Start

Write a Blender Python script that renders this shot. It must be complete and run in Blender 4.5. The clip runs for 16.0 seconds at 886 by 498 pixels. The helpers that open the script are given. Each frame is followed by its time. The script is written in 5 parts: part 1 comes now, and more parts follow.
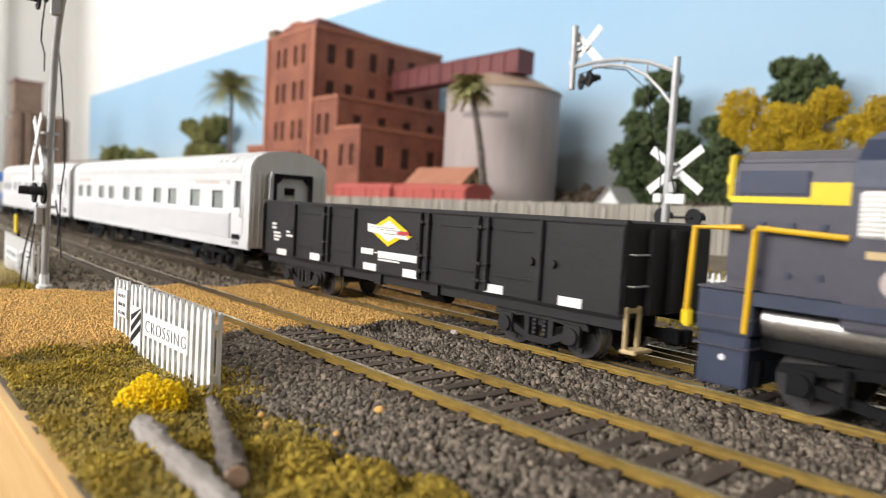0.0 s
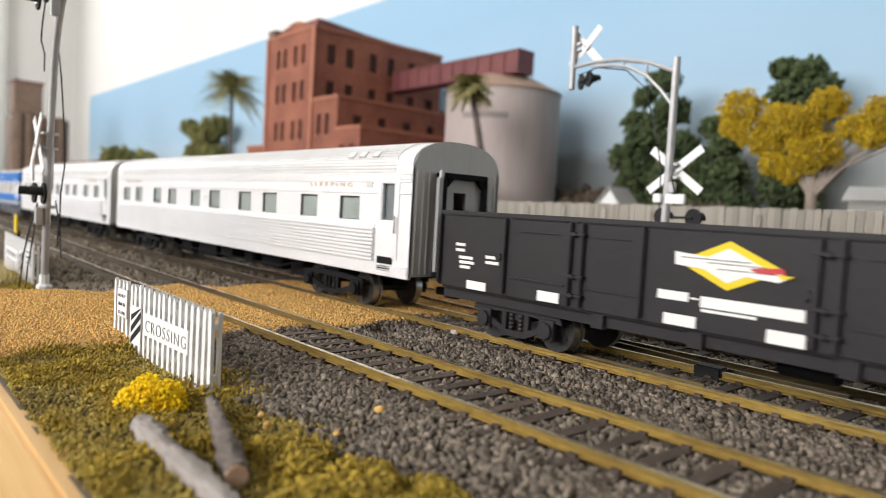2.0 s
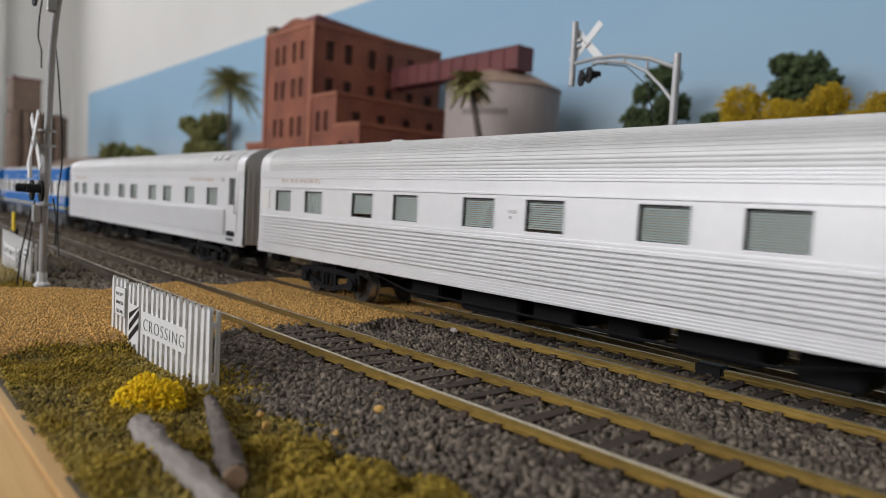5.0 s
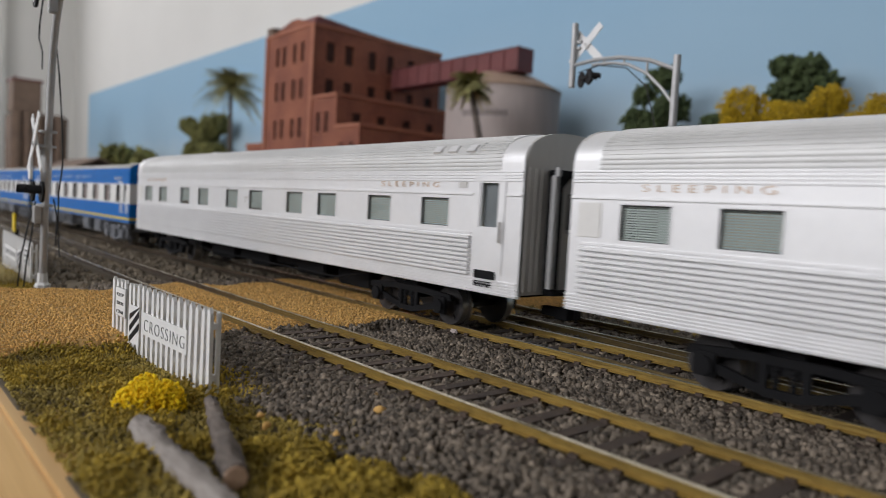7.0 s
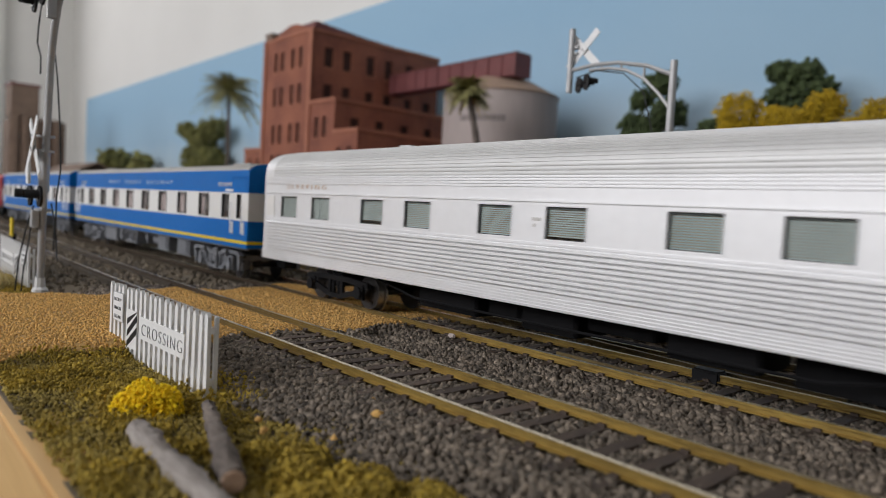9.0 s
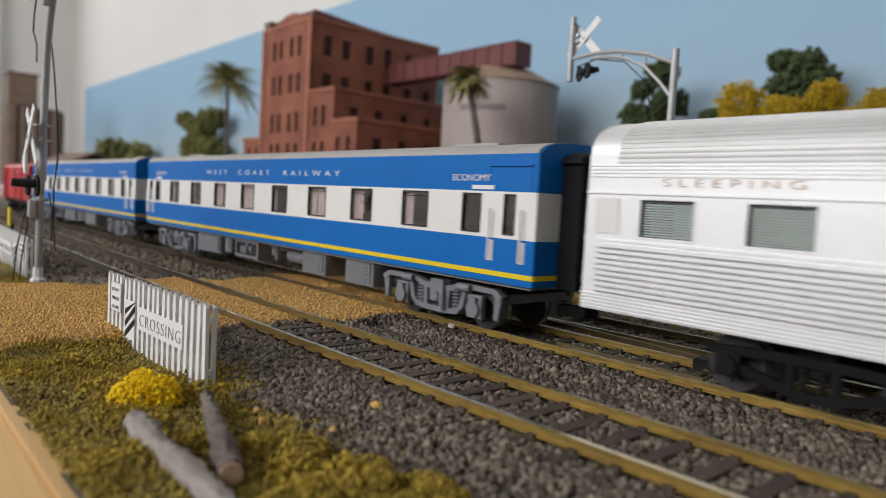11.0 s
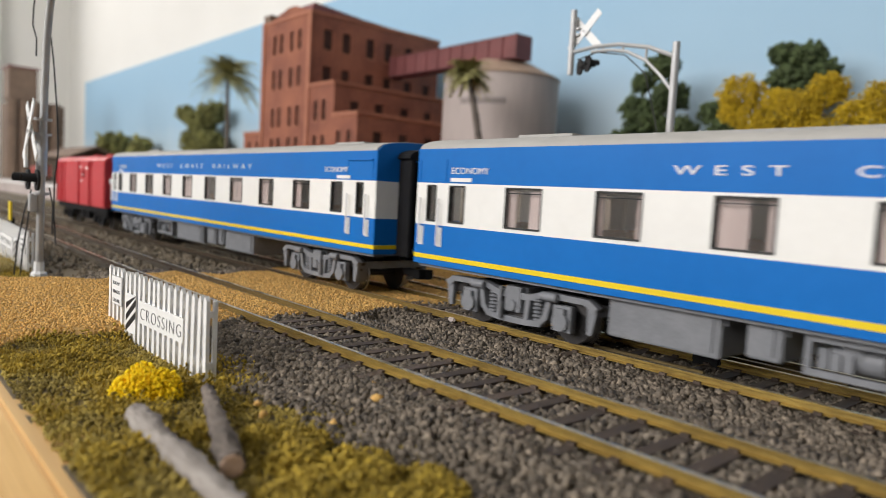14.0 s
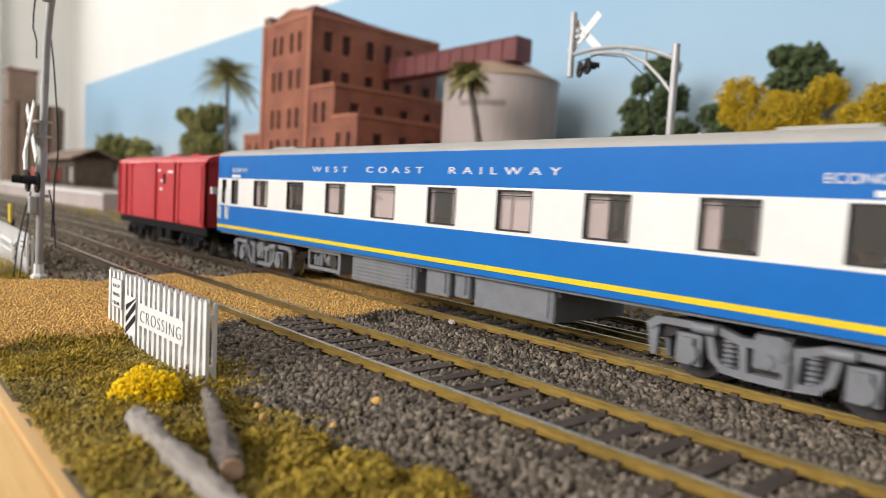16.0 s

End

EXERCISE
Take the listing and print it again exactly, but without any pictures.

SOLUTION
Write a Blender Python script that renders this shot. It must be complete and run in Blender 4.5. The clip runs for 16.0 seconds at 886 by 498 pixels. The helpers that open the script are given. Each frame is followed by its time. The script is written in 5 parts: part 1 comes now, and more parts follow.
0.0 s
2.0 s
5.0 s
7.0 s
9.0 s
11.0 s
14.0 s
16.0 s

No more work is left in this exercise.